Fig. 1. RFpeptides is a diffusion-based pipeline for the de novo design of protein-binding macrocycles.
3.2 De Novo Design for MCL1 and MDM2
For the protein targets MCL1 (Myeloid cell leukemia 1) and MDM2 (p53-regulating protein), RFpeptides generated thousands of macrocyclic peptide backbones, which were filtered using a combination of AfCycDesign predictions and Rosetta interface metrics. For MCL1, 14 out of 27 designed peptides were successfully synthesized, with 3 showing binding activity. The best binder, MCB_D2, had a Kd of 2 µM. The X-ray crystal structure (2.1 Å resolution) showed high agreement with the experimental structure (Cα RMSD=0.7 Å). The binding interface involved helical and loop regions, including cation-π interactions not observed in natural binders.

Fig. 2. De novo design and characterization of macrocyclic binders to MCL1 and MDM2.
3.3 Design of High-Affinity Binders for GABARAP
For the GABA A receptor-associated protein (GABARAP), RFpeptides designed 80,000 candidate peptides, from which 13 diverse peptides were selected via clustering for experimental testing. Six peptides were successfully synthesized, with GAB_D8 and GAB_D23 exhibiting nM-level affinity (Kd = 6 nM and 36 nM, respectively). Their efficacy in inhibiting the GABARAP-K1 peptide interaction was validated by AlphaScreen (IC50 = 0.7 nM and 2.5 nM, respectively). X-ray structures showed high agreement between the design and experimental structures (Cα RMSD=1.2 Å for GAB_D8 and 1.7 Å for GAB_D23). The binding mode involved β-sheet and helical structures, demonstrating the method's adaptability to different pocket shapes.

Fig.3. De novo design of high-affinity macrocycle binders to GABARAP.
3.4 Design Targeting the Predicted Structure of RbtA
For Rhombotarget A (RbtA) from Acinetobacter baumannii(for which no experimental structure exists), RFpeptides used AF2 and RF2 to predict the target structure and designed macrocyclic peptide binders. From 20,000 generated backbones, 26 candidate peptides were selected, with RBB_D10 showing high affinity (Kd=9.4 nM). X-ray crystallography confirmed high agreement between the predicted and experimental target structures (Cα RMSD=1.2 Å), and the complex structure matched the design model (Cα RMSD=1.4 Å), proving the method's precision even for predicted targets.
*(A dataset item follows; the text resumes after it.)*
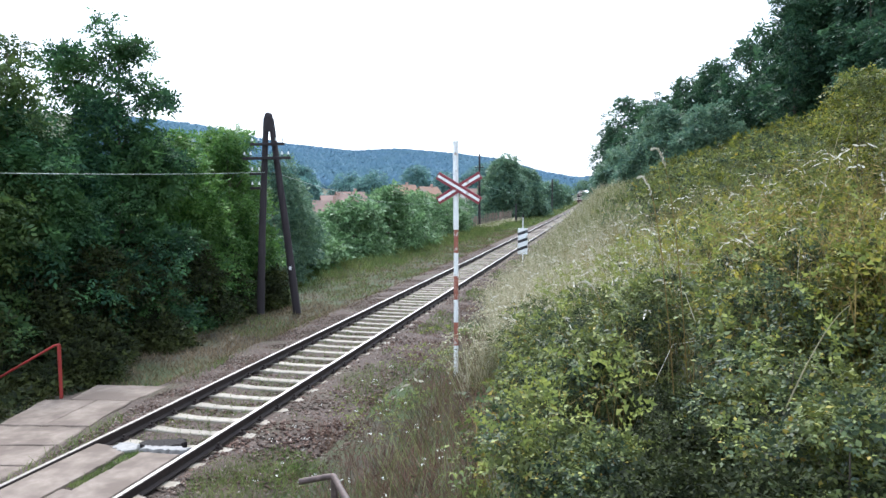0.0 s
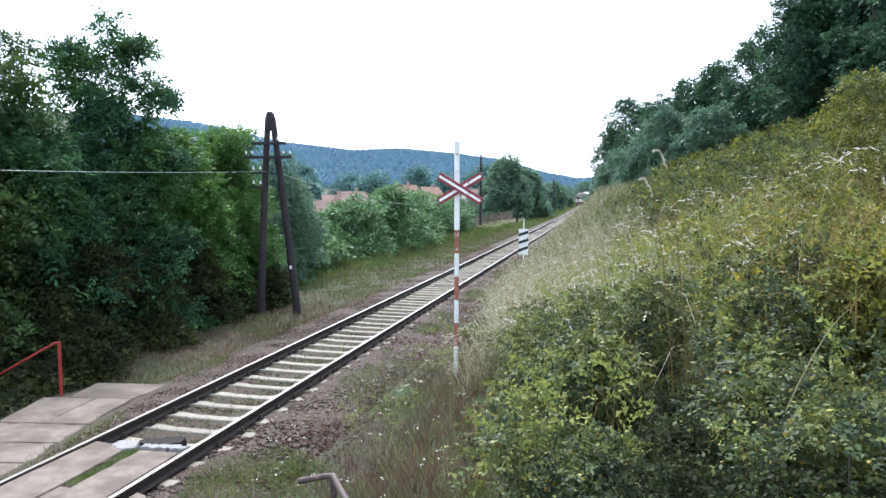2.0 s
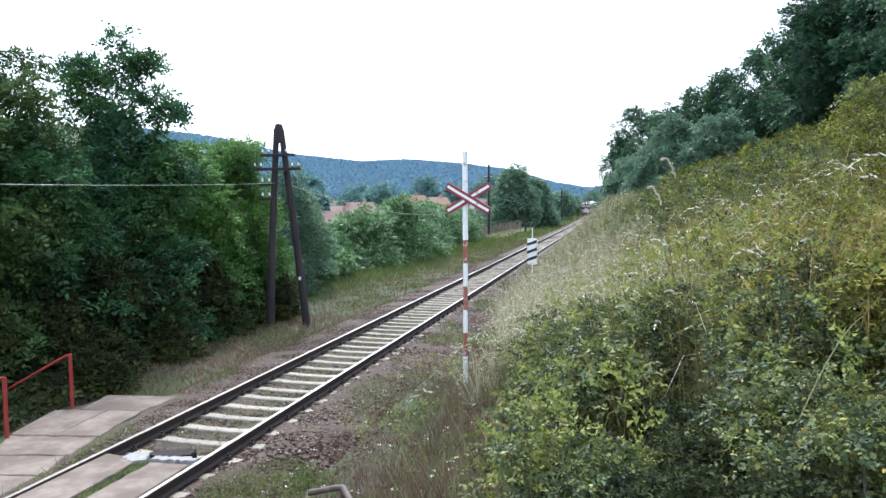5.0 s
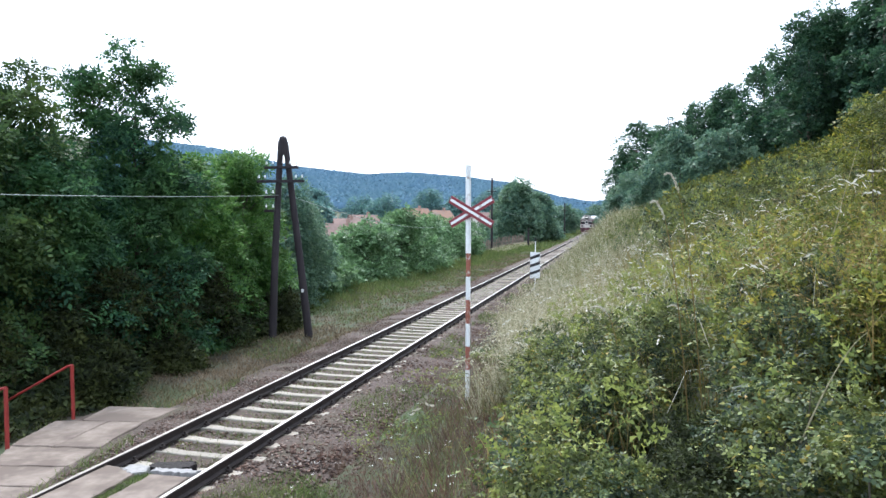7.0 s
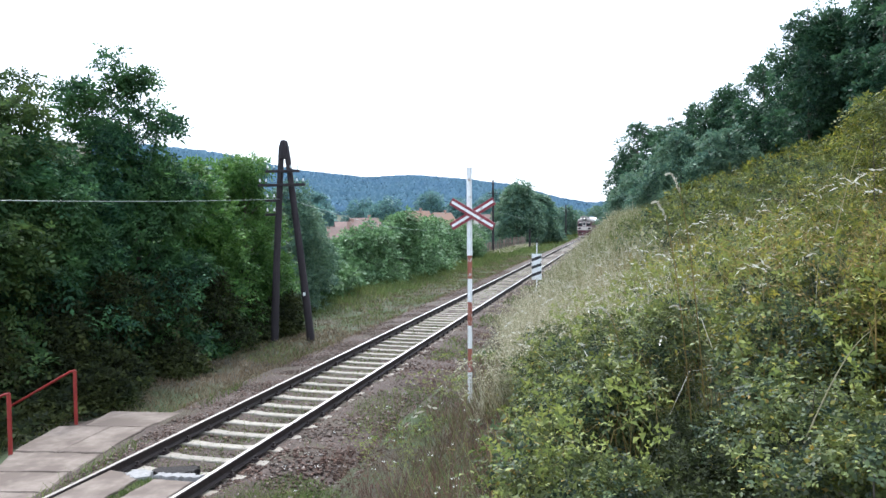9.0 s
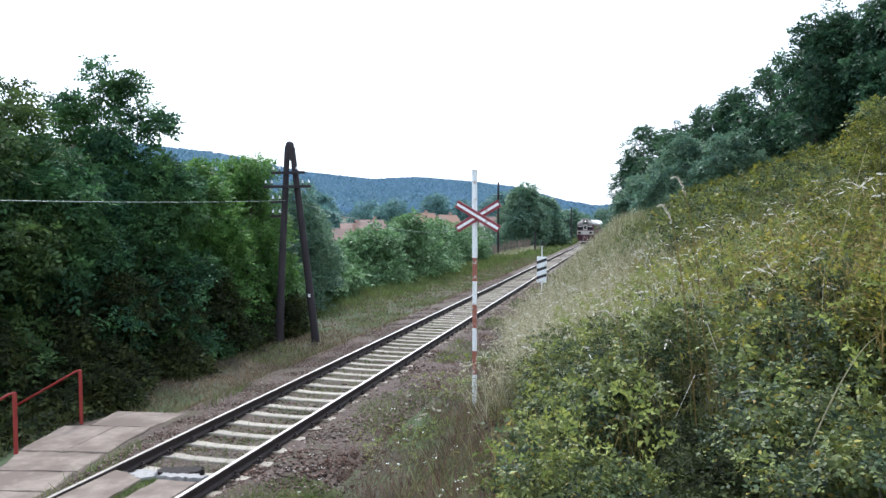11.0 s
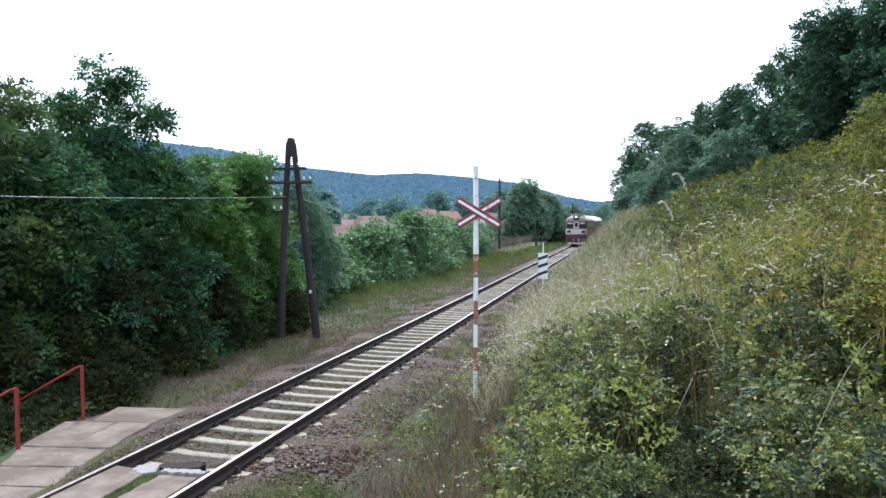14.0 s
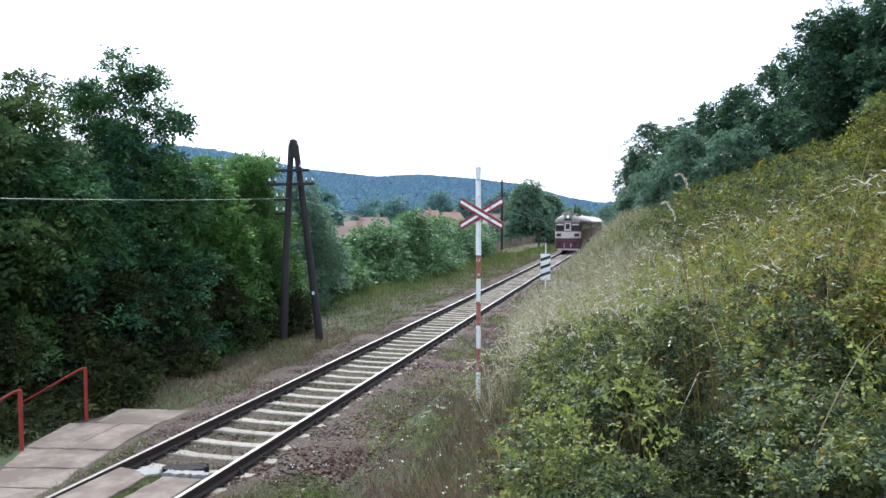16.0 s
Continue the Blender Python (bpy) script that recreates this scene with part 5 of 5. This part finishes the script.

Fig. 4. Accurate de novo design of a high-affinity cyclic peptide binder against the predicted structure of RbtA from A. baumannii.
04 Conclusion and Future Perspectives
The RFpeptides pipeline developed in this study represents a major breakthrough in the field of macrocyclic peptide design. Its core value lies in the deep integration of generative AI and structure prediction, enabling fully automated design of high-affinity binding peptides from target sequences or structures. Experimental validation shows that this method can generate highly active and specific binders for diverse targets (including those with flat binding surfaces), with high agreement between designed and experimental structures, achieving a success rate of 76% (35 out of 46 tested peptides were active). Future work could extend to conditional generation (e.g., targeting specific epitopes), incorporation of non-canonical amino acids and cyclization chemistries, and application to a wider range of therapeutic targets (e.g., membrane proteins or protein-protein interaction interfaces). RFpeptides provides a scalable platform for accelerating peptide drug discovery, holding promise for advancing precision medicine and anti-infective therapies.
Original Article:
Rettie SA, Juergens D, Adebomi V, Bueso YF, Zhao Q, Leveille AN, Liu A, Bera AK, Wilms JA, Üffing A, Kang A, Brackenbrough E, Lamb M, Gerben SR, Murray A, Levine PM, Schneider M, Vasireddy V, Ovchinnikov S, Weiergräber OH, Willbold D, Kritzer JA, Mougous JD, Baker D, DiMaio F, Bhardwaj G. Accurate de novo design of high-affinity protein-binding macrocycles using deep learning. Nat Chem Biol. 2025 Jun 20.